The kalam cosmological argument (KCA) for God’s existence goes as follows: 

(1) Everything that begins to exist has a cause
(2) The universe began to exist
(3) Therefore, the universe has a cause

When we consider what kind of cause would be necessary to bring the universe into being, we arrive at an immaterial, eternal, spaceless, personal, intelligent, and powerful being – an apt description of what theists identify as God.  Atheists commonly object and theists often wonder, “Well, then who made God?”  Theists rightly point out that the argument does not claim everything has a cause, but only those things that begin to exist.  As an eternal being, God never began to exist, and thus does not need a cause.  Indeed, the question itself is nonsensical given the kind of being God is. 
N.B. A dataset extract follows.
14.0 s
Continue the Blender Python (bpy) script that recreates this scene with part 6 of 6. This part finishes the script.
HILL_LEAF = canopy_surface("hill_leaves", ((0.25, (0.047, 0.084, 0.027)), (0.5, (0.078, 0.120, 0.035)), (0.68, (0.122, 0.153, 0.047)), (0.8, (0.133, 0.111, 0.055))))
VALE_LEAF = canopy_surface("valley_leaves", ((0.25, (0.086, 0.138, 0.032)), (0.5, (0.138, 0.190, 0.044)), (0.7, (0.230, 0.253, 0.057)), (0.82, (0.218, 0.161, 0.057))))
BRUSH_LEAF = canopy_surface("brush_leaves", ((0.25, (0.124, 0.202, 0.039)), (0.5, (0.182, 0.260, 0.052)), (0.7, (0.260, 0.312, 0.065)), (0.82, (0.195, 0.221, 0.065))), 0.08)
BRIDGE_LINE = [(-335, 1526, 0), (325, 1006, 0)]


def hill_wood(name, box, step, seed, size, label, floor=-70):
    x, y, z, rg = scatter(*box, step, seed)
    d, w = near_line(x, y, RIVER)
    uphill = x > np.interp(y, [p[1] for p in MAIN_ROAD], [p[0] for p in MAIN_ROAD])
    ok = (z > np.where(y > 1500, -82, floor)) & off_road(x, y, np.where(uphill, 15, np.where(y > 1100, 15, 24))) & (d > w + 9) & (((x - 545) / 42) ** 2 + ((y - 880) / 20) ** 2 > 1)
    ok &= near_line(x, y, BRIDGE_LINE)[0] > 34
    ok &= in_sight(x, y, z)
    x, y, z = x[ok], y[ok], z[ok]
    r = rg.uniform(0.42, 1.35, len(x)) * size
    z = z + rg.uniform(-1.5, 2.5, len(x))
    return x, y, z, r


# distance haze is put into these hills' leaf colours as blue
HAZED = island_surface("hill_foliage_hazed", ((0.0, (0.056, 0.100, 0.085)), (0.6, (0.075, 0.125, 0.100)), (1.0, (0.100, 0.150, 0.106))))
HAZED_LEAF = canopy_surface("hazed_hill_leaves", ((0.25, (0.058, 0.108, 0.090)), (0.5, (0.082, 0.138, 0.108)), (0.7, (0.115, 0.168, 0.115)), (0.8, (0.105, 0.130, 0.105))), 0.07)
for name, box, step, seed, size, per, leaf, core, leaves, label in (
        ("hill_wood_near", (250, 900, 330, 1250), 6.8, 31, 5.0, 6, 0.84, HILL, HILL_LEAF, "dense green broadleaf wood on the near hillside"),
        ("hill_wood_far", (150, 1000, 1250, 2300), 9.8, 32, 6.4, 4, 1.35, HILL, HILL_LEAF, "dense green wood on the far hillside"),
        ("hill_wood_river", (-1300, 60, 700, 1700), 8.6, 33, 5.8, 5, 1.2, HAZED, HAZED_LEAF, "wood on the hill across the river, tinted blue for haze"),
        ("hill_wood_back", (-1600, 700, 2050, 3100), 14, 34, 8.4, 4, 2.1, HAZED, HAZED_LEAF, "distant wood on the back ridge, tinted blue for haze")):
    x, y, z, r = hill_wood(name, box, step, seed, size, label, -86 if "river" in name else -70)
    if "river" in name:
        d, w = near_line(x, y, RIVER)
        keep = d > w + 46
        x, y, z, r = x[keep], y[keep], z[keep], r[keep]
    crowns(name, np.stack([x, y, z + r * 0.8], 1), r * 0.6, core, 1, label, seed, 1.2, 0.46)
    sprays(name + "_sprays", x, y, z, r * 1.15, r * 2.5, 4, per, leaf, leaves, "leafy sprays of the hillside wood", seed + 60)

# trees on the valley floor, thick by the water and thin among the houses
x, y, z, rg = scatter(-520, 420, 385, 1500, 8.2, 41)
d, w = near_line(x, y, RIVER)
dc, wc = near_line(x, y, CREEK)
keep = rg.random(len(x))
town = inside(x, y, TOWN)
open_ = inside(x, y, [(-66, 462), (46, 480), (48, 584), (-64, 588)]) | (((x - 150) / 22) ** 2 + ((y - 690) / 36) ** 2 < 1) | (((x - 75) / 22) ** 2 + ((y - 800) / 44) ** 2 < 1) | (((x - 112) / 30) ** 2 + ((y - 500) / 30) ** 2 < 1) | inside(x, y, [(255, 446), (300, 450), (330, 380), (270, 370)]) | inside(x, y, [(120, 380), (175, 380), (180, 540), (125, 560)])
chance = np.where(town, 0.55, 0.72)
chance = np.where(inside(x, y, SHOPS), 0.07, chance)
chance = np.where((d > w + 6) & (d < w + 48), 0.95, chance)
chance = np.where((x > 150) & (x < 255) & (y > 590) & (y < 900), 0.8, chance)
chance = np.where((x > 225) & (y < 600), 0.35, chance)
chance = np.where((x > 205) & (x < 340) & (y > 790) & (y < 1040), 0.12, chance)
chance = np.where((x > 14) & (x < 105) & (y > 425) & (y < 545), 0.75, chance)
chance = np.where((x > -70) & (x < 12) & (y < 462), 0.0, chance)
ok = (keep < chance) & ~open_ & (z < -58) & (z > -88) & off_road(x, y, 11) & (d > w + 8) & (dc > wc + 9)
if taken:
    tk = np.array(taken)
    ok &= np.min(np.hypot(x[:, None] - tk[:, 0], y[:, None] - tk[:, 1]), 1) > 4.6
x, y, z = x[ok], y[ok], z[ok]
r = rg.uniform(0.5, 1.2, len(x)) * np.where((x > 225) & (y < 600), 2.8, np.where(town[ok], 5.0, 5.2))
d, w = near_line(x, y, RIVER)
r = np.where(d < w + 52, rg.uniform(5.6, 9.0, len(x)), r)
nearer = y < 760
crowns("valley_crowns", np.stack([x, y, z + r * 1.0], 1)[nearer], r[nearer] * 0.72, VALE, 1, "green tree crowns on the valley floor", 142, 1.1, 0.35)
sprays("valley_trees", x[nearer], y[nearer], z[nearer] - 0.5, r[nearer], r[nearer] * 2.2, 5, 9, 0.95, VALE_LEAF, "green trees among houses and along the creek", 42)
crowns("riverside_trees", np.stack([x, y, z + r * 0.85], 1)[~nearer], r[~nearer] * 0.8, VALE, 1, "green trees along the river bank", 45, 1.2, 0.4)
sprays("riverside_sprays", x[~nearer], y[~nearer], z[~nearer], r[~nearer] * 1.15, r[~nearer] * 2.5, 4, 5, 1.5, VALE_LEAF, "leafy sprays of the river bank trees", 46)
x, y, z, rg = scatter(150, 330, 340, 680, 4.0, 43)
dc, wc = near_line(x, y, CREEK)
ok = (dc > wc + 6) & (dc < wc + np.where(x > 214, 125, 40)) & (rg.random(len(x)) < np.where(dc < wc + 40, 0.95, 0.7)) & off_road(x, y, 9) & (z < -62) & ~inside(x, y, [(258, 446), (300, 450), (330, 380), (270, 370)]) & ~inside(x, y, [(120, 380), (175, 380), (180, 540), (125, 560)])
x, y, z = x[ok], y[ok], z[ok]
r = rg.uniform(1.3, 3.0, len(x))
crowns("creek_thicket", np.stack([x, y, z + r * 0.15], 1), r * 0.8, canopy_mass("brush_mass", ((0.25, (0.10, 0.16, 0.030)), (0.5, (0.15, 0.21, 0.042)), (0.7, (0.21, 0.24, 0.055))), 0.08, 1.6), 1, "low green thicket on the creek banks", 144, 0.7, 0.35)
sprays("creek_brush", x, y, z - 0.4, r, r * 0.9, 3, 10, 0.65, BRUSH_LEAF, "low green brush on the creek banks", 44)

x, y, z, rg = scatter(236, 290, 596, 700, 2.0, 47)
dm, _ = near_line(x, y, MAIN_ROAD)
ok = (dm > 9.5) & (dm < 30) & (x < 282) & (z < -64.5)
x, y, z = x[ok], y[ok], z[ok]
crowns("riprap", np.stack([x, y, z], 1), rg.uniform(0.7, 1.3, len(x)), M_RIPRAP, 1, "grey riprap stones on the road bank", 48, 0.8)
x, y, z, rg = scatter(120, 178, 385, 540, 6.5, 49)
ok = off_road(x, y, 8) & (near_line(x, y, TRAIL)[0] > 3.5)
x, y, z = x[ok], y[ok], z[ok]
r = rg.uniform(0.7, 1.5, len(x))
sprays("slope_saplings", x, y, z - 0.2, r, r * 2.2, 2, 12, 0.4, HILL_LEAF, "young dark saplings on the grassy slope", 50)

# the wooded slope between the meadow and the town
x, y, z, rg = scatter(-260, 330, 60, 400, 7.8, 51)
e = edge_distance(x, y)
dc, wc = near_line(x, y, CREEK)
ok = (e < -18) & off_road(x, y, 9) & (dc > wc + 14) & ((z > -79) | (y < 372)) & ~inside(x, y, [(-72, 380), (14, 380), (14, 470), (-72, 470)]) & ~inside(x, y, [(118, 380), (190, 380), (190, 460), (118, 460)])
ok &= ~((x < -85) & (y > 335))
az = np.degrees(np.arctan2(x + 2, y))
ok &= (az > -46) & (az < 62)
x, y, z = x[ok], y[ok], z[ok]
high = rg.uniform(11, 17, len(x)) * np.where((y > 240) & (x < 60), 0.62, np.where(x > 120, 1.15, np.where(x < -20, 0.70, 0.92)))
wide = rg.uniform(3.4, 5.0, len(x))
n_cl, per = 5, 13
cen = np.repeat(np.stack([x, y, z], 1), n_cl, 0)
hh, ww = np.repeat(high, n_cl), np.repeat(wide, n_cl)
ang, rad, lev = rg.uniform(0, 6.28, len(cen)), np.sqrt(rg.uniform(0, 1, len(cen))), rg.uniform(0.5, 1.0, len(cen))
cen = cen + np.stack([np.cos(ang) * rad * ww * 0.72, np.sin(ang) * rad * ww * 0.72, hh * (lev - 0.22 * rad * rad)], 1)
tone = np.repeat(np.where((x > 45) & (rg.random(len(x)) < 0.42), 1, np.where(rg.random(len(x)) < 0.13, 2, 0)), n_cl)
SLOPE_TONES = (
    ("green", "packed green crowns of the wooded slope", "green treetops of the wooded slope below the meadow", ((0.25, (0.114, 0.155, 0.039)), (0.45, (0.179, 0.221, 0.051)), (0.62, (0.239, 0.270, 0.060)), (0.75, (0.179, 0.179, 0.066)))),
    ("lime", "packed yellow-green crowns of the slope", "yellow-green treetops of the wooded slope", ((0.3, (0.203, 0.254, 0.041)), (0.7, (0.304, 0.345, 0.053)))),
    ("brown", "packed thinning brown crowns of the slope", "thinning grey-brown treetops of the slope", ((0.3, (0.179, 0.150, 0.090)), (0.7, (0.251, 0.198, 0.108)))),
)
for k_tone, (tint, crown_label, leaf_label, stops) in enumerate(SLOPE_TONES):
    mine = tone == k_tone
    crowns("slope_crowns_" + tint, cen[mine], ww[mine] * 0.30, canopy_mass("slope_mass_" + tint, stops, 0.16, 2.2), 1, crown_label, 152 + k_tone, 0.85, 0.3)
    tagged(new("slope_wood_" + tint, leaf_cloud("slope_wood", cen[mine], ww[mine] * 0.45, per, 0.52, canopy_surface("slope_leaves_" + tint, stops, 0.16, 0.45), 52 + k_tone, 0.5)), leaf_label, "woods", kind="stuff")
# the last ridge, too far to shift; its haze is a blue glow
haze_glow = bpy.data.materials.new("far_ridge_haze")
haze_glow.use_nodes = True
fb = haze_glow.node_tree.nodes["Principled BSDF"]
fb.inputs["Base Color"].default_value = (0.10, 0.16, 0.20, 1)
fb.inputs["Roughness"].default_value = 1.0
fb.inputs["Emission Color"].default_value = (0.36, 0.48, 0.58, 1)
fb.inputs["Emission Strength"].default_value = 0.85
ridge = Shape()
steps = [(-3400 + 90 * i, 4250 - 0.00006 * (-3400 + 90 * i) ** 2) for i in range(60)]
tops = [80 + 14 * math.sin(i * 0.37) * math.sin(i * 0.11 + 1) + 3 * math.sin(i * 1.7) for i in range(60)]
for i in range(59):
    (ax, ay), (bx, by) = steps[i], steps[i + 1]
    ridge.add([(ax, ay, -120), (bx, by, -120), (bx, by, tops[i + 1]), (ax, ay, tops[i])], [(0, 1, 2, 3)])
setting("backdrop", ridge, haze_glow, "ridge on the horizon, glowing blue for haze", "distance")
We apologists must be careful, however, not to think that the 1st premise of the KCA proves God does not have a cause.  The premise only pertains to things which begin to exist.  We cannot infer anything about the causal requirements or lack thereof for eternal beings from this premise.  While the 1st premise of the KCA does not require that God have a cause, to think it proves God does not have a cause is to commit the fallacy of denying the antecedent:

(1) If A, then B [If Bono is an American citizen, then he is a human being]
(2) Not A [Bono is not an American citizen]
(3) Therefore not B [Therefore Bono is not a human being]

Applied to the 1st premise of the KCA, the fallacy works this way:

(1) If A, then B [If X begins to exist, X has a cause]
(2) Not A [X did not begin to exist]
(3) Therefore not B [Therefore X does not have a cause]
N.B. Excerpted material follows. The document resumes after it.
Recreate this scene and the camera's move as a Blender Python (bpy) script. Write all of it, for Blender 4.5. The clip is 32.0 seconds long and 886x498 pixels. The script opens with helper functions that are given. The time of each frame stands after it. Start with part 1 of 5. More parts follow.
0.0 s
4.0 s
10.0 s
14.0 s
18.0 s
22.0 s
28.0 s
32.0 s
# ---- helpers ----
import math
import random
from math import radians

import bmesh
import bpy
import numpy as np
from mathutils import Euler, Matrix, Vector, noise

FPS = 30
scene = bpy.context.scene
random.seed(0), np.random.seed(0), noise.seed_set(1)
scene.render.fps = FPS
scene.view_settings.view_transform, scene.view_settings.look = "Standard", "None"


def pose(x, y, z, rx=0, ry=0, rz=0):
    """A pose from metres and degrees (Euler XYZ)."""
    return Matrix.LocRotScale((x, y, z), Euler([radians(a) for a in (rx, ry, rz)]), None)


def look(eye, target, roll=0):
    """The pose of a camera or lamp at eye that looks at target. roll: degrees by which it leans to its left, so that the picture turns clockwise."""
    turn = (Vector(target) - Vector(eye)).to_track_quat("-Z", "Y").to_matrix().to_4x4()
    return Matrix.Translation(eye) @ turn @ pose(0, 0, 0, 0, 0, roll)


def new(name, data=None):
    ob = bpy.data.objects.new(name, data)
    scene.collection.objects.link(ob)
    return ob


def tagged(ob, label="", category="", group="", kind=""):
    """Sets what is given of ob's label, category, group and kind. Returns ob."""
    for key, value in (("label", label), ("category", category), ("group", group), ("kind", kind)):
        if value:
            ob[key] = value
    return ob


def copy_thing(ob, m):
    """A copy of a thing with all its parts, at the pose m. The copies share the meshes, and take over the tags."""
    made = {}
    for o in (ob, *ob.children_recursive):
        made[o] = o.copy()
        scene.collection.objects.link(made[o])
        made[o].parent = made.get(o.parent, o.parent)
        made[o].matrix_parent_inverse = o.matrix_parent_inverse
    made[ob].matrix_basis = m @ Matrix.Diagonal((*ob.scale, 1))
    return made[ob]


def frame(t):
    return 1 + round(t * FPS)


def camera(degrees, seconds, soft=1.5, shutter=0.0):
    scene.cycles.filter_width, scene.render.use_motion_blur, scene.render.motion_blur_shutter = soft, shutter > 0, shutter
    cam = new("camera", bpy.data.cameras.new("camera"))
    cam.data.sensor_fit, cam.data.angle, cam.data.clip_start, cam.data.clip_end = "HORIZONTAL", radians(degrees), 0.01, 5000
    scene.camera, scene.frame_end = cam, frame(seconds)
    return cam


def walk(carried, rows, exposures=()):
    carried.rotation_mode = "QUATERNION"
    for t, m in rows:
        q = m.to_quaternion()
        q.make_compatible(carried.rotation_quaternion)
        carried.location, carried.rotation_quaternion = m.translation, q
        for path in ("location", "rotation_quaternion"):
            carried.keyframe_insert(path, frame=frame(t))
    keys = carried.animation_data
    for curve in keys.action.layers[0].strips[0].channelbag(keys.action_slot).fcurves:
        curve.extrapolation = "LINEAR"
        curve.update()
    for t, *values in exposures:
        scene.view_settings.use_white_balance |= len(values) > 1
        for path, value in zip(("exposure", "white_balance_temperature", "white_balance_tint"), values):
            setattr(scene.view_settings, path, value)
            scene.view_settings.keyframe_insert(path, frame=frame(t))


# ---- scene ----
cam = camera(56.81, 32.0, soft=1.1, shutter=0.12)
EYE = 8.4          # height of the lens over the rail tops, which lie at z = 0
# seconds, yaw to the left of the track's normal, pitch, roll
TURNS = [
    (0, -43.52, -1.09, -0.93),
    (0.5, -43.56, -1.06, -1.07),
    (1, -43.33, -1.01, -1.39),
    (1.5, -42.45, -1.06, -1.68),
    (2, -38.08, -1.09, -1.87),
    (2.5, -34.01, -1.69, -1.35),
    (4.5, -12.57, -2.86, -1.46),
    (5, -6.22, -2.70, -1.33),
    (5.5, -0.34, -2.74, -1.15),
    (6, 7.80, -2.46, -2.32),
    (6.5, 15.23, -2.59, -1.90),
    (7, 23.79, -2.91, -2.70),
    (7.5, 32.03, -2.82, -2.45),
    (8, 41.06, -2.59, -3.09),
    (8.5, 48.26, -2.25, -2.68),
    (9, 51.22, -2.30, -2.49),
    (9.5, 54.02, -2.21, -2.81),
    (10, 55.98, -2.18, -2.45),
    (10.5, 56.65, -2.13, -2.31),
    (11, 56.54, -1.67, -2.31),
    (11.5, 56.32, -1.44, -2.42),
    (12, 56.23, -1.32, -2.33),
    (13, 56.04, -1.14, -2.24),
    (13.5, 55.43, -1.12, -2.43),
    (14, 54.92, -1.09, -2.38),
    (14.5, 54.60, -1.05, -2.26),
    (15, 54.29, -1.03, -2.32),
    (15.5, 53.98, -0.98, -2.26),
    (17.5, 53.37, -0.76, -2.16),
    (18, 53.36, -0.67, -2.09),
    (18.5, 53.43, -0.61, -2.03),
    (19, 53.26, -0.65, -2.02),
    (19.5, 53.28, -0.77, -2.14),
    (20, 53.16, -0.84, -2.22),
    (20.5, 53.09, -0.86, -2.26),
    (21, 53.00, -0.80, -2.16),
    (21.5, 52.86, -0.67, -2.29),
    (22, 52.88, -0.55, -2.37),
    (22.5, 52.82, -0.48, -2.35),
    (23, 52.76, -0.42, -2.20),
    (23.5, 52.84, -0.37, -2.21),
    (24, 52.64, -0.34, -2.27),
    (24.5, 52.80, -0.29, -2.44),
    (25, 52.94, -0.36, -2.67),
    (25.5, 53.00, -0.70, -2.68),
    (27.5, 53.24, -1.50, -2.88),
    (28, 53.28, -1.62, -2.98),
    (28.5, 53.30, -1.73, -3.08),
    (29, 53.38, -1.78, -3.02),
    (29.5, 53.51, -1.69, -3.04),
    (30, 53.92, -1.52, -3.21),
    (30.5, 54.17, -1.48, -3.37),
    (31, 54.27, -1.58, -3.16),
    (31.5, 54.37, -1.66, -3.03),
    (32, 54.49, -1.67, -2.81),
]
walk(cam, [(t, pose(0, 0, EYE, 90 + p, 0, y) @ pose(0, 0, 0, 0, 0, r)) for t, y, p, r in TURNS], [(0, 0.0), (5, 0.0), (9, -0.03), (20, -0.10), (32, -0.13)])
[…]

The 1st premise of the KCA only tells you that contingent things require a cause, not that eternal things do not require a cause.  It could be the case that all things – including those that never begin to exist – need a cause.  Like the eternal indentation caused by an eternal ball resting on an eternal cushion from eternity past, it is at least possible that the cause of the universe requires a logically prior cause.
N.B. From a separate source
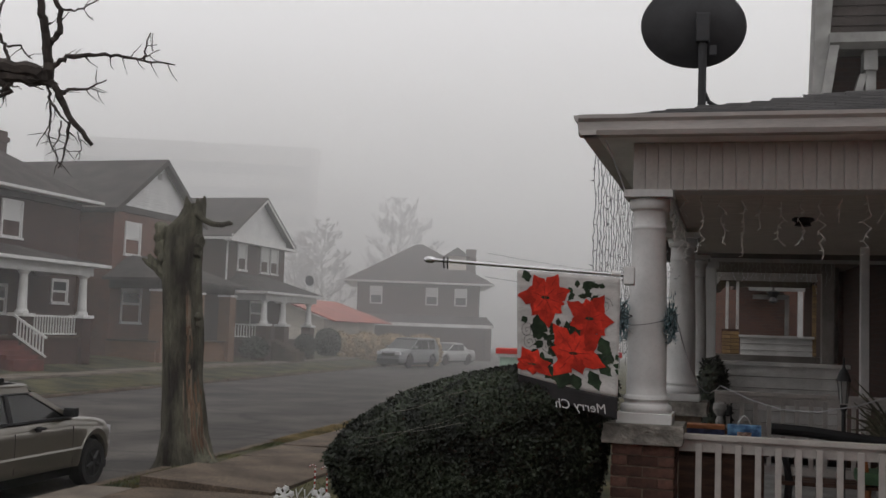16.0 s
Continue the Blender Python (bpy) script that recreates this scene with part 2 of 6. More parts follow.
BARK = material("mossy_bark", (0.05, 0.042, 0.034), rough=0.95, vary=0.5, scale=3.2, fine=34, bump=1.0, dist=0.04, second=(0.078, 0.075, 0.055), stretch=(1, 1, 0.3))
BAREWOOD = material("bare_splintered_wood", (0.075, 0.038, 0.024), rough=0.9, vary=0.5, scale=6, fine=40, bump=1.0, dist=0.02, second=(0.11, 0.07, 0.046), stretch=(1, 1, 0.1))
BAREPALE = material("pale_splintered_wood", (0.09, 0.07, 0.052), rough=0.9, vary=0.4, scale=6, fine=40, bump=1.0, dist=0.02, second=(0.16, 0.125, 0.095), stretch=(1, 1, 0.1))
TWIG = material("dark_twig", (0.045, 0.037, 0.033), rough=0.95, vary=0.35, scale=8, fine=60, bump=0.6)
BLACK = material("black_plastic", (0.015, 0.015, 0.016), rough=0.5, vary=0.2, scale=5, fine=40, bump=0.1)
DISH = material("dark_grey_metal", (0.035, 0.035, 0.038), rough=0.6, vary=0.15, scale=3, fine=30, bump=0.05)
RUBBER = material("tyre_rubber", (0.012, 0.012, 0.012), rough=0.85, vary=0.2, scale=5, fine=60)
CARGOLD = material("champagne_paint", (0.165, 0.152, 0.128), rough=0.3, vary=0.06, scale=2, fine=60, bump=0.0, metal=0.6, coat=0.6)
CARSILVER = material("silver_paint", (0.16, 0.165, 0.17), rough=0.32, vary=0.05, scale=2, fine=60, bump=0.0, metal=0.5, coat=0.5)
CARGREY = material("light_grey_paint", (0.36, 0.36, 0.36), rough=0.32, vary=0.05, scale=2, fine=60, bump=0.0, metal=0.4, coat=0.5)
CARRED = material("bright_red_paint", (0.43, 0.013, 0.0045), rough=0.4, vary=0.08, scale=1.5, fine=70, bump=0.0, coat=0.0, spec=0.13)
CARGLASS = material("car_glass", (0.012, 0.013, 0.013), rough=0.08, vary=0.3, scale=3, fine=8, bump=0.0, spec=0.5)
CHROME = material("steel", (0.6, 0.6, 0.6), rough=0.25, vary=0.05, metal=1.0, bump=0.0)
LAMPRED = material("red_lens", (0.25, 0.01, 0.008), rough=0.2, vary=0.1, bump=0.0)
LAMPCLEAR = material("clear_lens", (0.6, 0.6, 0.62), rough=0.15, vary=0.1, bump=0.0)
LAMPGREY = material("grey_lamp_lens", (0.3, 0.29, 0.28), rough=0.12, vary=0.25, scale=30, fine=80, bump=0.0, coat=0.6)
STEPRED = material("red_painted_steps", (0.115, 0.034, 0.028), rough=0.8, vary=0.2, scale=3, fine=40)
CREAM = material("cream_wall", (0.5, 0.46, 0.4), rough=0.8, vary=0.12, scale=1, fine=20)
HAZE_WALL = material("pale_concrete_wall", (0.3, 0.29, 0.28), rough=0.9, vary=0.15, scale=0.1, fine=2)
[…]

If we are going to conclude that God has no cause, a separate argument is needed. One way to argue that God cannot be caused is by demonstrating the incoherence of an infinite past.  To terminate an otherwise infinite regress, we need an uncaused causer (which is what theists understand God to be). This first cause, by virtue of being the first cause, cannot have a temporally/logically prior cause.  And given Ockham’s Razor, which says we should not multiply entities beyond necessity, there is no reason to think the cause of the universe has a logically prior cause apart from some argument to the contrary.[1]  

Another way of demonstrating that God has no cause is by offering a successful ontological argument.  If God is the greatest conceivable being, and it is greater to have being within oneself rather than to derive it from a transcendent source, then God must be an uncaused being.


[1]Of course, to avoid the infinite regress one must eventually come to a being that has no temporal or logical cause; i.e. a being whose existence is necessary. So even if we think the cause of the universe may itself have a cause, that being—or one of the beings who preceded it—must be an uncaused being.